All of that is literally the responsibility of the people who hand it to him. There's one person who checks the ammo and loads it. They then hand it to another person who readies the weapon and checks its functionality. That person hands it to the actor, and the actor trusts everyone before him and does his job, which is to act.
This is how it's done EVERY TIME, on EVERY SET, on EVERY MOVIE. The actor doesn't have the need or the time to redo all of the work of the people before them. The actors ONLY JOB is to stay in character and perform their scene.
All actors take classes before filming those types of movies so they know how to realistically handle the guns. That's all they need to know.
DO YOUR RESEARCH BEFORE YOU OPEN YOUR SELF-RIGHTEOUS MOUTH.
research? source? all i see is your rhetoric of anecdotes of what you assume happens on every movie set ever.
It is ALWAYS the responsibility of the person holding the weapon to clear it. Period.

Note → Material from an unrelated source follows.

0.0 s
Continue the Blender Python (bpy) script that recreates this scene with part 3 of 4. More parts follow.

The problem is there's more restrictions on alcohol, tobacco, and voting, then there are on guns. Maybe think about sensible priorities, instead of "legally" giving adolescents firearms.

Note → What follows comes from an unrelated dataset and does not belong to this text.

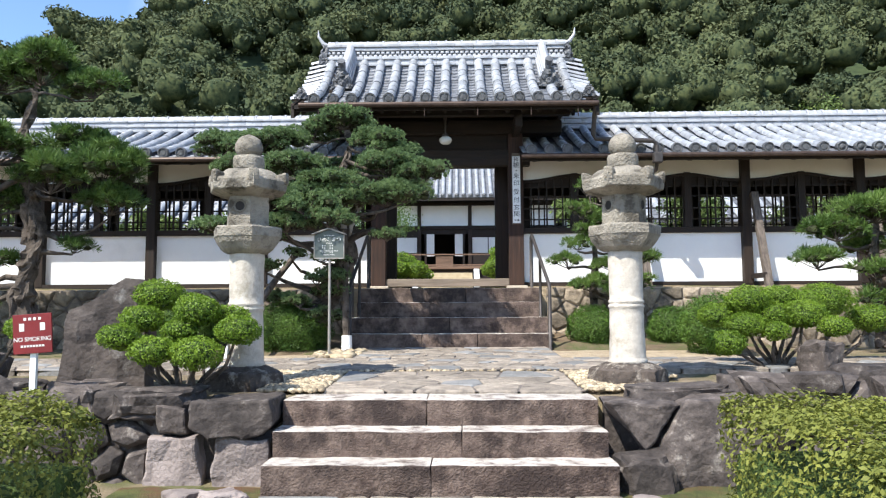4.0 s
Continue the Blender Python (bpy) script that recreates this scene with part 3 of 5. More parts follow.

You have to be an adult (18 yo) to buy a rifle. You have to be 21 in most states to buy a pistol. At what age do you define adulthood?
Can you point us to the text in the Constitution that guarantees the right to alcohol and tobacco?
google for: murder-victims-in-the-us-by-weapon-used. The statista site files under "Number of murder victims in the United States in 2020, by weapon used":
Blunt objects (clubs, hammers etc.): 393
Rifles: 455
Handguns: 8029
cool so you disproved a moot point. if you got rid of say...2 major cities in the US that number would be insignificant.
google for: fbi-murders-2020-cities (it seems that I can't put URLs into this comment). The New York Times site summarizes a FBI report. e.g.:
"The wider geographic distribution of killings differs from past decades, Mr. Asher said. In 1990, New York City and Los Angeles accounted for 13.8 percent of the country’s homicides, compared with 3.8 percent in 2020, he said."
Detroit accounts for about 2% of the US killings. Could you please disclose your findings?
Your source is wrong. FBI's website shows more homicides with hammers/blunt objects than rifles. Knives & cutting instruments are used more than 3 times as much as rifles.
The point is: if some lunatic kills someone with any weapon, why am I punished for his crime?